_Task description_
Could you repeat the records below exactly, leaving out any pictures?
━━━━━━━━━━━━━━━━━━━━━━━━━━━━━━
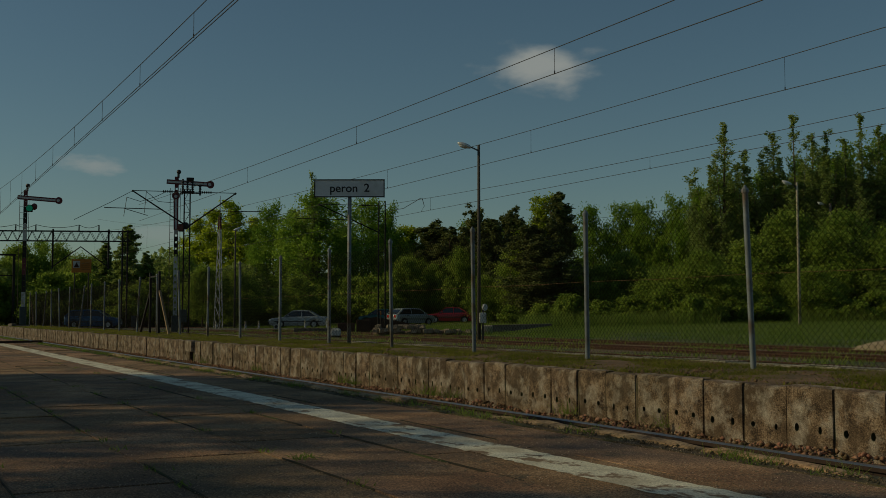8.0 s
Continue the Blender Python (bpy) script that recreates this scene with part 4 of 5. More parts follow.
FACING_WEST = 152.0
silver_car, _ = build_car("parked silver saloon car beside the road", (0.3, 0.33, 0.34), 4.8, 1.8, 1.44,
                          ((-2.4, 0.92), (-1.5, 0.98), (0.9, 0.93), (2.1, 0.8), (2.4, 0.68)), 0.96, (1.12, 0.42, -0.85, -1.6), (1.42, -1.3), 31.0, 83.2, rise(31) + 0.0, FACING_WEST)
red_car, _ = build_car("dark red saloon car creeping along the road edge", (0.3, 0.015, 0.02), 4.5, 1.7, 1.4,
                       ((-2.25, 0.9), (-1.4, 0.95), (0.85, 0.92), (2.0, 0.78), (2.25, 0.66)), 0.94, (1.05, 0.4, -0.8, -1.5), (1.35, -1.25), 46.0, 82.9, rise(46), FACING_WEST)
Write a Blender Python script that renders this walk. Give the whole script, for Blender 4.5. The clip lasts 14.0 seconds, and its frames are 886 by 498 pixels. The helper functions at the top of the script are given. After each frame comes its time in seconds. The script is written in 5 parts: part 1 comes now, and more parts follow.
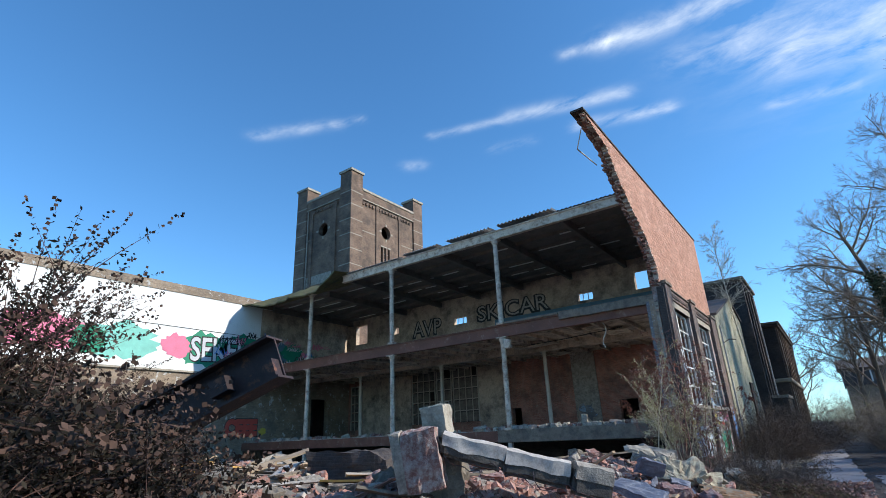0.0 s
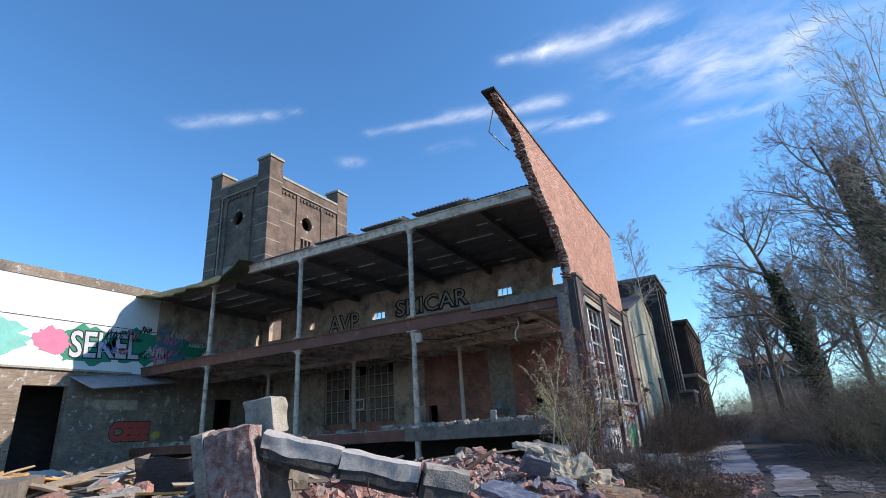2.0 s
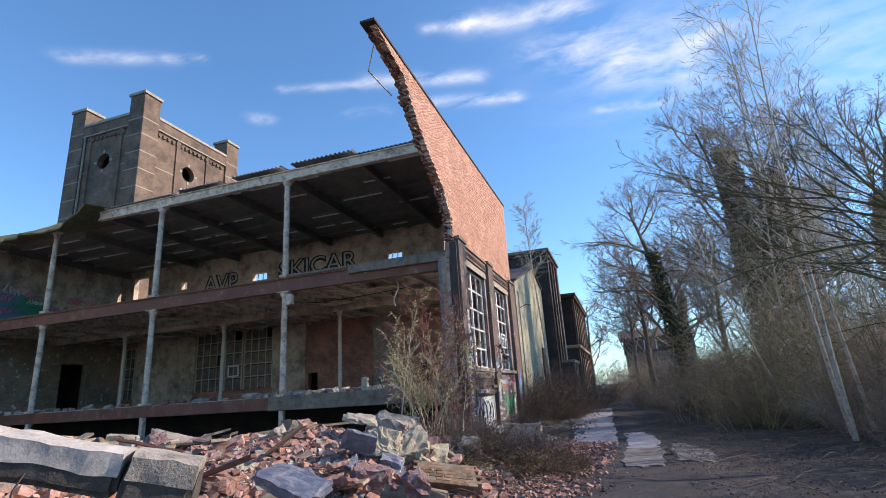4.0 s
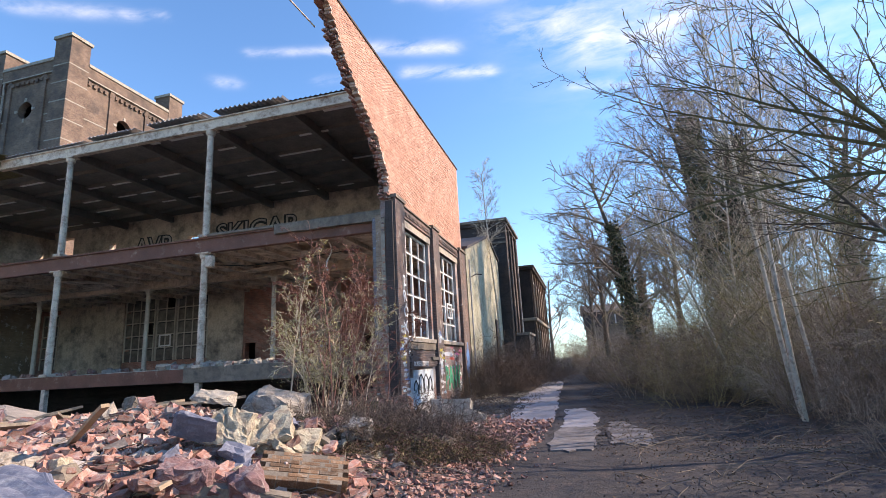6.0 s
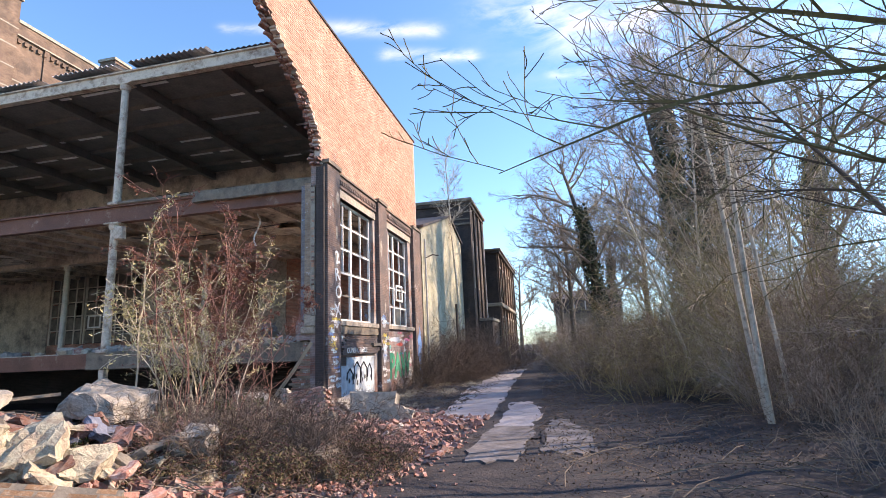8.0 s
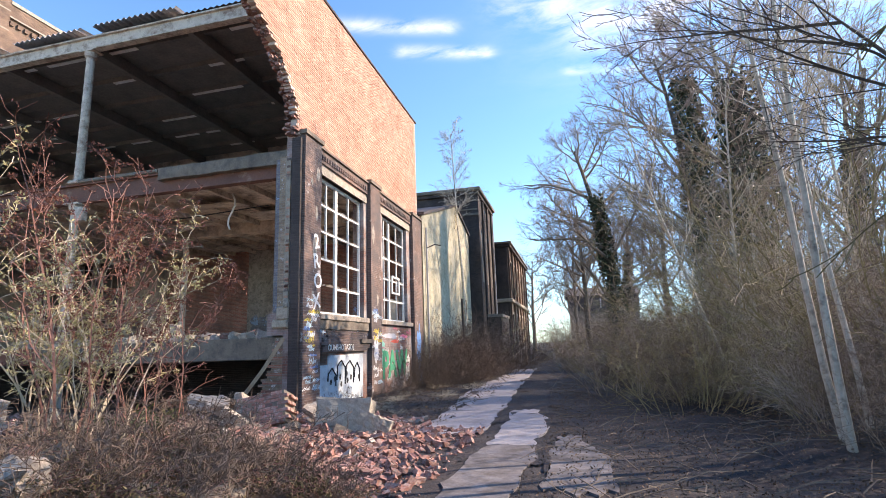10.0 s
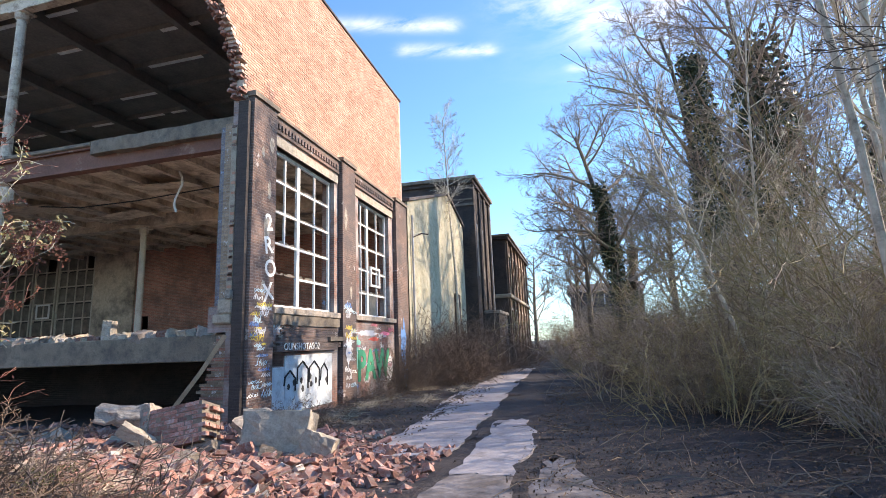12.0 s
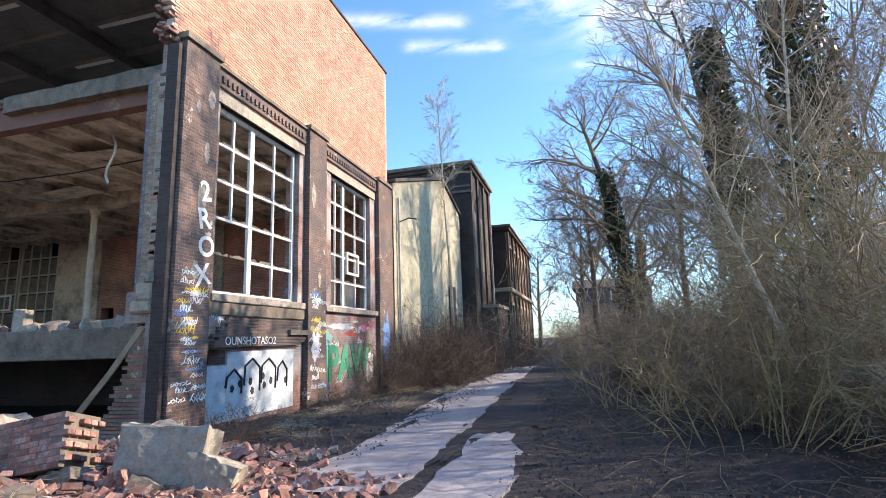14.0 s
━━━━━━━━━━━━━━━━━━━━━━━━━━━━━━
_Result of this task_
8.0 s
Continue the Blender Python (bpy) script that recreates this scene with part 4 of 5. More parts follow.
FACING_WEST = 152.0
silver_car, _ = build_car("parked silver saloon car beside the road", (0.3, 0.33, 0.34), 4.8, 1.8, 1.44,
                          ((-2.4, 0.92), (-1.5, 0.98), (0.9, 0.93), (2.1, 0.8), (2.4, 0.68)), 0.96, (1.12, 0.42, -0.85, -1.6), (1.42, -1.3), 31.0, 83.2, rise(31) + 0.0, FACING_WEST)
red_car, _ = build_car("dark red saloon car creeping along the road edge", (0.3, 0.015, 0.02), 4.5, 1.7, 1.4,
                       ((-2.25, 0.9), (-1.4, 0.95), (0.85, 0.92), (2.0, 0.78), (2.25, 0.66)), 0.94, (1.05, 0.4, -0.8, -1.5), (1.35, -1.25), 46.0, 82.9, rise(46), FACING_WEST)
Write a Blender Python script that renders this walk. Give the whole script, for Blender 4.5. The clip lasts 14.0 seconds, and its frames are 886 by 498 pixels. The helper functions at the top of the script are given. After each frame comes its time in seconds. The script is written in 5 parts: part 1 comes now, and more parts follow.
0.0 s
2.0 s
4.0 s
6.0 s
8.0 s
10.0 s
12.0 s
14.0 s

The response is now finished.